I. — LE TÉLESCOPE DE MELBOURNE.

Les merveilleuses découvertes auxquelles la sublime science du ciel a conduit l’esprit humain transportent nos pensées en des mondes étrangers à la terre. La géographie de la lune, l’activité chimique du soleil, la météorologie de Mars, le mystère des anneaux de Saturne, la composition des étoiles, l’état des univers lointains illuminés par des soleils multiples et colorés, les divers sujets de l’astronomie planétaire et sidérale, captivent notre attention, notre admiration même, et plus d’un lecteur des études d’astronomie, plus d’un amateur, plus d’un contemplateur se demande à l’aide de quels instruments la vue de l’homme a pu être amplifiée au point de pénétrer jusqu’en ces régions inaccessibles.

Si généreusement récompensée par le succès, la curiosité studieuse s’est surexcitée encore, pendant ces dernières années, par le noble désir d’ajouter des conquêtes nouvelles à celles qui ont déjà été obtenue. Maintenant que nous pouvons mesurer la distance des étoiles, (problème insoluble il y a seulement cinquante ans) ; maintenant que nous pouvons analyser la constitution physique des astres (recherche irréalisable il y a seulement quinze ans) ; maintenant que nous pouvons constater le mouvement des étoiles qui s’éloignent ou s’approchent de nous en restant en apparences immobiles sur le même rayon visuel (question jugée absurde, il y a seulement trois ans) ; nous ne devons plus nous arrêter. Nous voulons aller plus loin. Il est intéressant pour nous de passer en revue les derniers efforts récemment accomplis dans cette voie.
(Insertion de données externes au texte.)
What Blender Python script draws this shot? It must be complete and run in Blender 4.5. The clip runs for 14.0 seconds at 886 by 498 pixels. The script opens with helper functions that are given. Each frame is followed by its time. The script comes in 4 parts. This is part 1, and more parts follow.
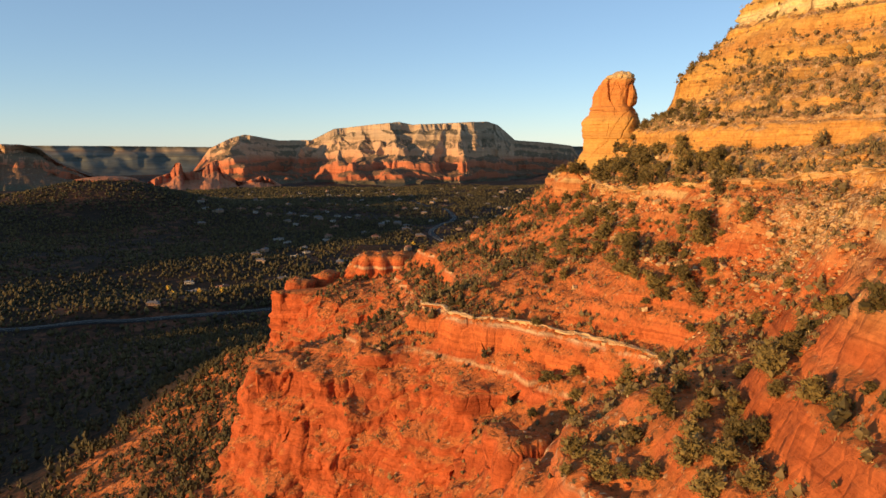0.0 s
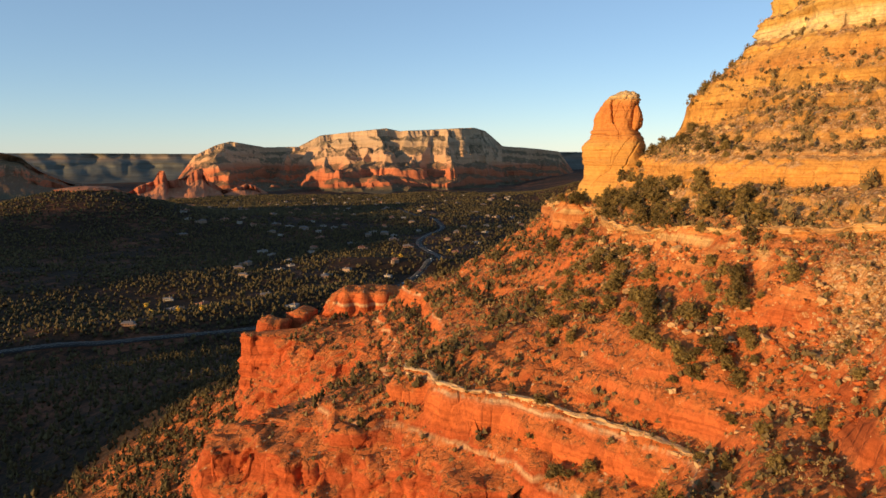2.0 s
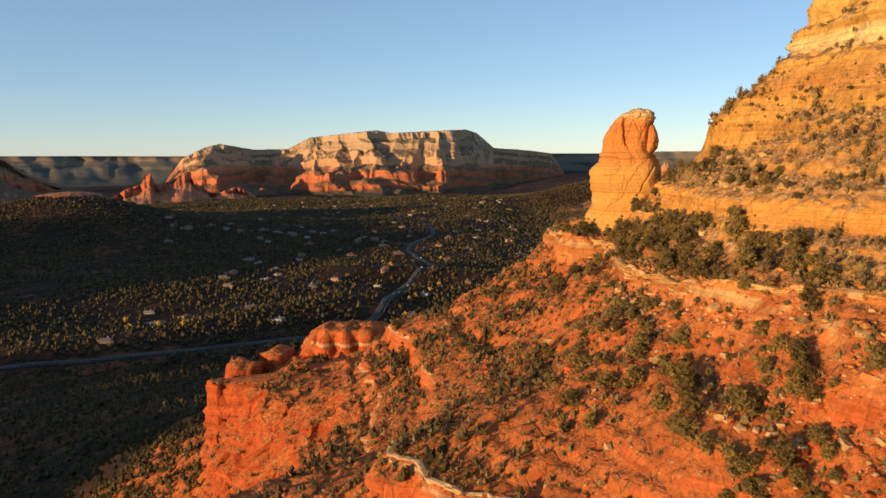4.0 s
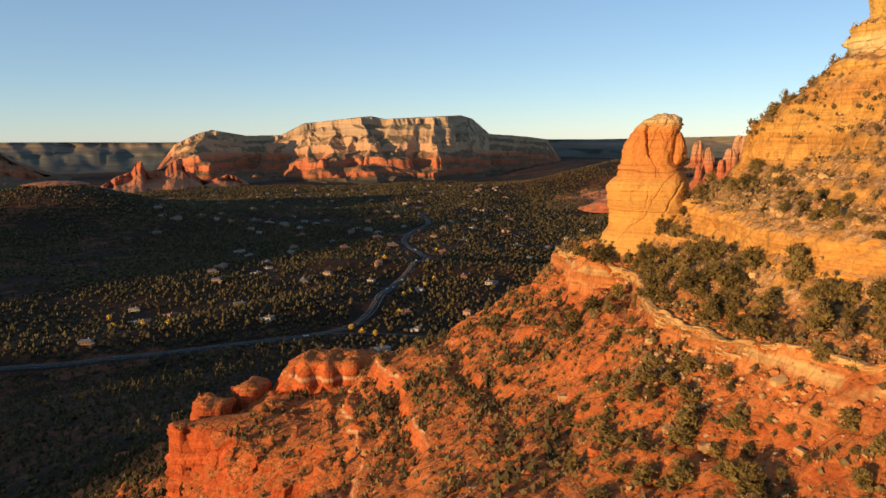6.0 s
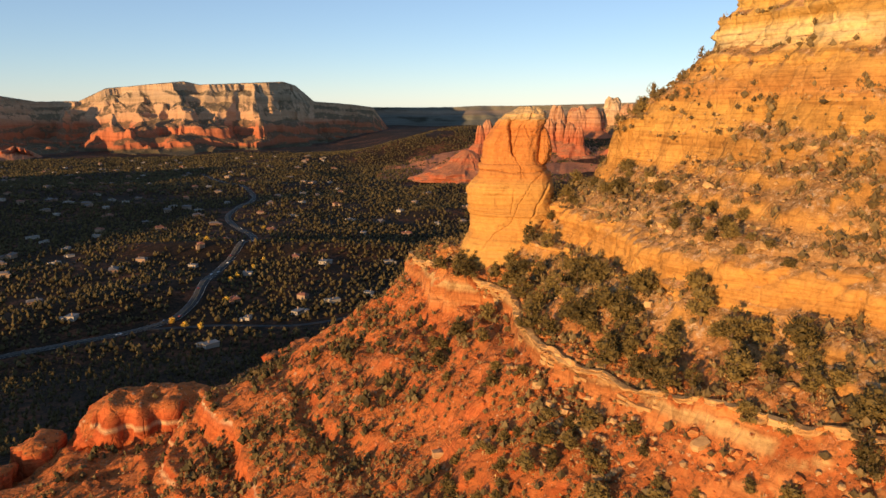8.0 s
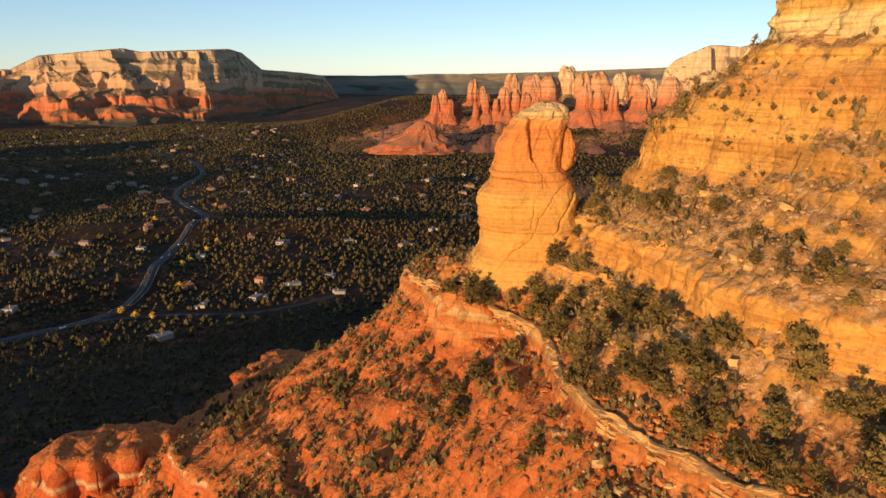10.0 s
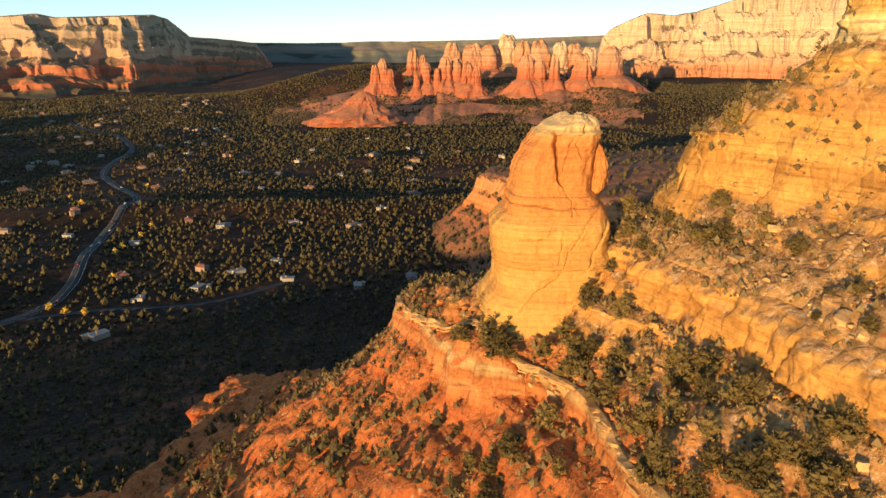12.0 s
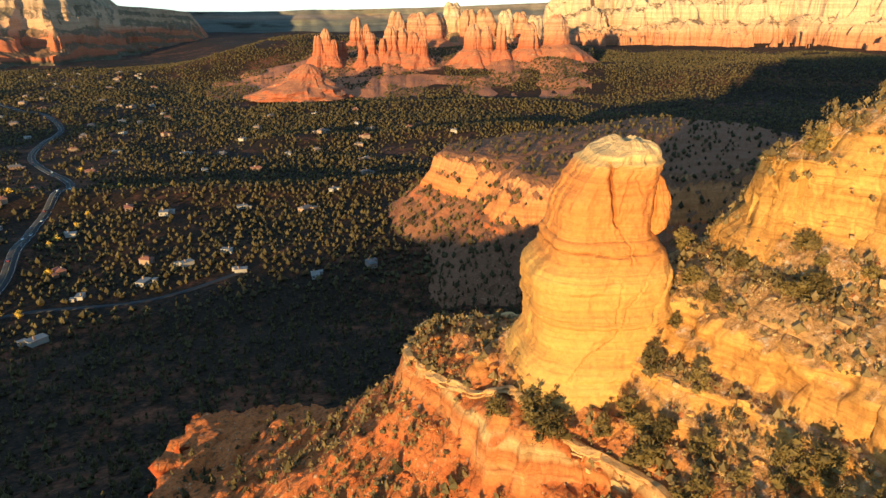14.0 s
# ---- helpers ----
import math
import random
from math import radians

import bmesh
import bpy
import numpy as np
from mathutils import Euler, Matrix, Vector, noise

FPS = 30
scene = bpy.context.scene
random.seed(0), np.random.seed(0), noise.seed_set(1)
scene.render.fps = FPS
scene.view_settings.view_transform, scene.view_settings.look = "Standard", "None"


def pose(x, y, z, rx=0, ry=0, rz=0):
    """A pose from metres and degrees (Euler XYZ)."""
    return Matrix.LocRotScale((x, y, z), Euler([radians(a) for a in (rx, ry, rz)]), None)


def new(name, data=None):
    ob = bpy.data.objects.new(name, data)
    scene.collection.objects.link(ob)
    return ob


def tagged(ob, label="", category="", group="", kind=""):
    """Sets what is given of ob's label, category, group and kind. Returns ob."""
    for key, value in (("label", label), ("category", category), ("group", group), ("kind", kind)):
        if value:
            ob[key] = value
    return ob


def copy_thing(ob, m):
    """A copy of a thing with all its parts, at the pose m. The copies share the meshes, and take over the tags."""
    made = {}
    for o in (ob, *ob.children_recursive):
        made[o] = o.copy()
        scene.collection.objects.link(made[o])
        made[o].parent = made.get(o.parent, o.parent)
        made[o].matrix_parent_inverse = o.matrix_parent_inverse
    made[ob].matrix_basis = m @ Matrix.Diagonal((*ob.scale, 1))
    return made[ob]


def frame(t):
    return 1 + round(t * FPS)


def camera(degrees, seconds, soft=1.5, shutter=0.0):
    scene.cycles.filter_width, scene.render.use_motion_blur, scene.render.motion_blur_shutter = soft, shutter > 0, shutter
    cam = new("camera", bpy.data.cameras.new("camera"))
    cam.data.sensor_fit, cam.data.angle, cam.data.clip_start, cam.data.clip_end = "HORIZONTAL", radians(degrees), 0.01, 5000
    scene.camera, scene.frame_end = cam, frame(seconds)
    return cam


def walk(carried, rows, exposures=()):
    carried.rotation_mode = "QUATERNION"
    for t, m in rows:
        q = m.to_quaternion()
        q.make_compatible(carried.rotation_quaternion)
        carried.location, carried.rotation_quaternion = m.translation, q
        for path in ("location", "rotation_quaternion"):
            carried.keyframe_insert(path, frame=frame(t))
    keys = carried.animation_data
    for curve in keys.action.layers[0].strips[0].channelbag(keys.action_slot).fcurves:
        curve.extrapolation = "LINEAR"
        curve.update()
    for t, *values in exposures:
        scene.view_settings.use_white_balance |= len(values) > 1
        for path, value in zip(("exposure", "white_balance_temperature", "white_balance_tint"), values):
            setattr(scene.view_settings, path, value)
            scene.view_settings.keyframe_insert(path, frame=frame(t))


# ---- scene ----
cam = camera(65.7, 14.0)
METRES, EYE, TILT, LEAN, TURN = 180.0, 158.0, -8.5, 0.0, 0.0
ROWS = [
    (0.00, 0.0000, 0.0000, 0.0000, 0.00, 0.00, 0.00),
    (0.50, 0.0002, 0.0293, 0.0142, -0.30, 0.13, 0.07),
    (1.00, 0.0006, 0.0601, 0.0285, -0.56, 0.21, 0.17),
    (1.50, 0.0013, 0.0922, 0.0431, -0.77, 0.30, 0.28),
    (2.00, 0.0021, 0.1247, 0.0574, -0.99, 0.41, 0.34),
    (2.50, 0.0031, 0.1577, 0.0721, -1.19, 0.48, 0.42),
    (3.00, 0.0041, 0.1913, 0.0865, -1.36, 0.46, 0.50),
    (3.50, 0.0050, 0.2249, 0.1005, -1.54, 0.49, 0.55),
    (6.00, 0.0116, 0.3973, 0.1708, -2.10, -0.77, 0.67),
    (6.30, 0.0127, 0.4185, 0.1786, -2.20, -1.18, 0.68),
    (6.40, 0.0130, 0.4256, 0.1812, -2.75, -1.31, 0.72),
    (6.50, 0.0134, 0.4327, 0.1838, -3.92, -1.45, 0.80),
    (6.60, 0.0136, 0.4392, 0.1865, -5.45, -1.62, 0.99),
    (6.70, 0.0138, 0.4457, 0.1891, -7.35, -1.78, 1.22),
    (6.80, 0.0140, 0.4523, 0.1918, -8.95, -1.95, 1.42),
    (6.90, 0.0142, 0.4588, 0.1944, -10.70, -2.11, 1.63),
    (7.00, 0.0144, 0.4653, 0.1971, -11.91, -2.28, 1.78),
    (7.10, 0.0138, 0.4719, 0.1998, -12.85, -2.43, 1.97),
    (7.20, 0.0132, 0.4785, 0.2025, -13.10, -2.58, 2.02),
    (7.35, 0.0123, 0.4883, 0.2065, -13.05, -2.80, 2.01),
    (7.50, 0.0114, 0.4982, 0.2105, -13.05, -3.03, 2.01),
    (7.70, 0.0102, 0.5118, 0.2155, -13.65, -3.35, 2.08),
    (7.80, 0.0096, 0.5186, 0.2179, -14.15, -3.50, 2.14),
    (7.90, 0.0090, 0.5254, 0.2204, -15.30, -3.66, 2.27),
    (8.00, 0.0084, 0.5322, 0.2229, -16.28, -3.82, 2.38),
    (8.20, 0.0069, 0.5455, 0.2277, -16.55, -4.10, 2.44),
    (10.50, -0.0106, 0.6983, 0.2826, -21.67, -7.29, 3.13),
    (11.00, -0.0134, 0.7324, 0.2954, -22.94, -7.99, 3.27),
    (11.50, -0.0157, 0.7652, 0.3076, -24.18, -8.73, 3.40),
    (12.00, -0.0173, 0.7978, 0.3203, -25.37, -9.46, 3.53),
    (12.50, -0.0179, 0.8304, 0.3326, -26.56, -10.17, 3.73),
    (13.00, -0.0175, 0.8631, 0.3445, -27.73, -10.91, 3.97),
    (13.50, -0.0169, 0.8954, 0.3560, -28.89, -11.60, 4.17),
    (14.00, -0.0156, 0.9278, 0.3669, -30.01, -12.27, 4.33),
]
walk(cam, [(t, pose(0, 0, EYE, TILT, LEAN, TURN) @ pose(METRES * x, METRES * y, METRES * z, 90 + pitch, roll, yaw)) for t, x, y, z, yaw, pitch, roll in ROWS],
     [(0.0, 0.63, 6500, 10), (6.0, 0.56, 6500, 10), (8.0, 0.58, 6550, 14), (10.5, 0.68, 6400, 8), (14.0, 1.16, 5900, -2)])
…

Parmi les grands instruments d’optique récemment construits, et qui peuvent frapper à juste titre notre attention, nous devons citer, en première ligne, le grand télescope de l’Observatoire de Melbourne (Australie), dont les feuilles publiques des deux continents ont maintes fois entretenu leurs lecteurs. La Société royale d’Angleterre a bien voulu m’envoyer un exemplaire de la correspondance à laquelle la construction de ce télescope a donné lieu entre les astronomes d’Angleterre et d’Amérique. Ces documents me permettront de rapporter exactement son histoire.

Le projet de l’établissement de ce télescope remonte à l’année 1849. Dans la réunion de l’Association britannique de cette année à Birmingham, sous la présidence du révérend docteur Robinson, on avait pris la résolution de faire auprès du gouvernement de la reine des démarches ayant pour but d’établir un réflecteur, qui n’aurait pas moins de trois pieds d’ouverture, au cap de Bonne-Espérance, et de compléter le personnel de cet observatoire autant qu’il serait nécessaire au succès de l’entreprise. Cette résolution rencontra un cordial concours de la part du président du conseil de la Société royale, qui suggéra qu’il valait mieux ne pas désigner la localité précise dans l’hémisphère austral où l’on devait établir le télescope. Cette modification adoptée par le conseil, la requête fut présentée au comte Russell, alors premier lord de la trésorerie, par des représentants des deux sociétés, au commencement de 1850. Le gouvernement répondit que, bien qu’il comprît l’intérêt qui s’attachait à cette demande, il se présentait cependant tant de difficultés à propos des voies et moyens, qu’il ne serait pris aucune détermination sans une enquête ultérieure. Cette réponse ne fut pas jugée assez défavorable pour faire perdre l’espérance du succès, si l’on profitait d’une occasion propice pour tenter une nouvelle démarche. Aussi la question fut-elle de nouveau portée devant l’Association par le colonel (aujourd’hui général) sir Edward Sabine, dans son discours d’ouverture comme président de la réunion de Belfast, en 1852. Il en résulta que la requête fut une seconde fois présentée au gouvernement, en 1853, par une commission de l’Association britannique, agissant de concert avec la Société royale.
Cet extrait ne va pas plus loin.